━━ DATA SHOWN
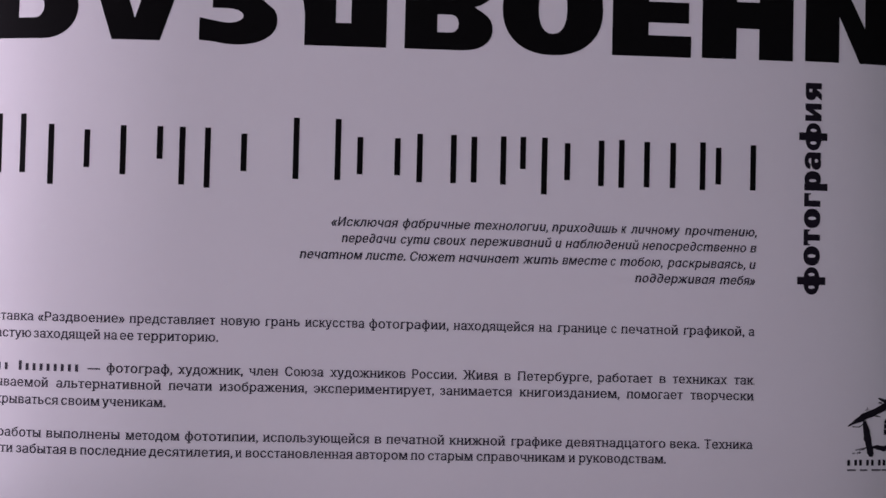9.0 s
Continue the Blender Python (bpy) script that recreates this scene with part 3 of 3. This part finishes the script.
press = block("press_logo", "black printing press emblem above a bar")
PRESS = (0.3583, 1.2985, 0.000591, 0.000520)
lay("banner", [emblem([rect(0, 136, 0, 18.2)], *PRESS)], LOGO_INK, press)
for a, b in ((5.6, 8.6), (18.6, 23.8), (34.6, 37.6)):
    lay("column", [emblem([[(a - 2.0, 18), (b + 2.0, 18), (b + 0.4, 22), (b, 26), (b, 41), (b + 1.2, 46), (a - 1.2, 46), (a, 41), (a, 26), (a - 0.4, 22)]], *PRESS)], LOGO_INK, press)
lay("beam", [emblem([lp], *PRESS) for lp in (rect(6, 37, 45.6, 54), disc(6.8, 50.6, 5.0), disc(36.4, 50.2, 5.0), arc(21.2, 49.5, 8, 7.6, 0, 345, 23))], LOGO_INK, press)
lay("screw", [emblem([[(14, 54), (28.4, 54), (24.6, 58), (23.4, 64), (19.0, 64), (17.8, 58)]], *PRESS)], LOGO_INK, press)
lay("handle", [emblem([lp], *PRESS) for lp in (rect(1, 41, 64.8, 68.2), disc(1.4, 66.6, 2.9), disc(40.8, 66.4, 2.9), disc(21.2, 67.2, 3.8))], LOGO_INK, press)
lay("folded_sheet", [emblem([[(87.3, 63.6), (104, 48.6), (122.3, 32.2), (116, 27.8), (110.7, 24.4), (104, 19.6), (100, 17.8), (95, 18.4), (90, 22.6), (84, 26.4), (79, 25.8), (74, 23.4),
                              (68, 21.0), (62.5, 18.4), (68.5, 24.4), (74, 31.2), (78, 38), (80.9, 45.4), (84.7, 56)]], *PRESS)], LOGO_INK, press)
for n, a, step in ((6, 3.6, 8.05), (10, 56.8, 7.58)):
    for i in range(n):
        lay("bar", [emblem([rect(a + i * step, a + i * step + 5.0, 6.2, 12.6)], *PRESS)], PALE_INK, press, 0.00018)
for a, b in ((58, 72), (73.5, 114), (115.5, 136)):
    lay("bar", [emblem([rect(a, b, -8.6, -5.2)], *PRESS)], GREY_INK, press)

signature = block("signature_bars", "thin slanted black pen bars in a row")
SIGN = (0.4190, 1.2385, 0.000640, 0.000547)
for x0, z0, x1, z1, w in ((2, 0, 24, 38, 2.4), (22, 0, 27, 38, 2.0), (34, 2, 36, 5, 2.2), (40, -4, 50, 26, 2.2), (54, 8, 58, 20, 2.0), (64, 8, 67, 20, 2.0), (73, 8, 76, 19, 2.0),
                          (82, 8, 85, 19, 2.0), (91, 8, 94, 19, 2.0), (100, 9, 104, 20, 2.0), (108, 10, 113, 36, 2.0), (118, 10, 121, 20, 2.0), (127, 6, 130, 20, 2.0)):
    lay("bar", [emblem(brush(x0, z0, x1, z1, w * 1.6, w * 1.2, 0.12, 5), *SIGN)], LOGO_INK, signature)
━━━━
TASK INSTRUCTIONS: Every line is to be duplicated exactly, though pictures stay out.

RESULT OF THE TASK:
9.0 s
Continue the Blender Python (bpy) script that recreates this scene with part 3 of 3. This part finishes the script.
press = block("press_logo", "black printing press emblem above a bar")
PRESS = (0.3583, 1.2985, 0.000591, 0.000520)
lay("banner", [emblem([rect(0, 136, 0, 18.2)], *PRESS)], LOGO_INK, press)
for a, b in ((5.6, 8.6), (18.6, 23.8), (34.6, 37.6)):
    lay("column", [emblem([[(a - 2.0, 18), (b + 2.0, 18), (b + 0.4, 22), (b, 26), (b, 41), (b + 1.2, 46), (a - 1.2, 46), (a, 41), (a, 26), (a - 0.4, 22)]], *PRESS)], LOGO_INK, press)
lay("beam", [emblem([lp], *PRESS) for lp in (rect(6, 37, 45.6, 54), disc(6.8, 50.6, 5.0), disc(36.4, 50.2, 5.0), arc(21.2, 49.5, 8, 7.6, 0, 345, 23))], LOGO_INK, press)
lay("screw", [emblem([[(14, 54), (28.4, 54), (24.6, 58), (23.4, 64), (19.0, 64), (17.8, 58)]], *PRESS)], LOGO_INK, press)
lay("handle", [emblem([lp], *PRESS) for lp in (rect(1, 41, 64.8, 68.2), disc(1.4, 66.6, 2.9), disc(40.8, 66.4, 2.9), disc(21.2, 67.2, 3.8))], LOGO_INK, press)
lay("folded_sheet", [emblem([[(87.3, 63.6), (104, 48.6), (122.3, 32.2), (116, 27.8), (110.7, 24.4), (104, 19.6), (100, 17.8), (95, 18.4), (90, 22.6), (84, 26.4), (79, 25.8), (74, 23.4),
                              (68, 21.0), (62.5, 18.4), (68.5, 24.4), (74, 31.2), (78, 38), (80.9, 45.4), (84.7, 56)]], *PRESS)], LOGO_INK, press)
for n, a, step in ((6, 3.6, 8.05), (10, 56.8, 7.58)):
    for i in range(n):
        lay("bar", [emblem([rect(a + i * step, a + i * step + 5.0, 6.2, 12.6)], *PRESS)], PALE_INK, press, 0.00018)
for a, b in ((58, 72), (73.5, 114), (115.5, 136)):
    lay("bar", [emblem([rect(a, b, -8.6, -5.2)], *PRESS)], GREY_INK, press)

signature = block("signature_bars", "thin slanted black pen bars in a row")
SIGN = (0.4190, 1.2385, 0.000640, 0.000547)
for x0, z0, x1, z1, w in ((2, 0, 24, 38, 2.4), (22, 0, 27, 38, 2.0), (34, 2, 36, 5, 2.2), (40, -4, 50, 26, 2.2), (54, 8, 58, 20, 2.0), (64, 8, 67, 20, 2.0), (73, 8, 76, 19, 2.0),
                          (82, 8, 85, 19, 2.0), (91, 8, 94, 19, 2.0), (100, 9, 104, 20, 2.0), (108, 10, 113, 36, 2.0), (118, 10, 121, 20, 2.0), (127, 6, 130, 20, 2.0)):
    lay("bar", [emblem(brush(x0, z0, x1, z1, w * 1.6, w * 1.2, 0.12, 5), *SIGN)], LOGO_INK, signature)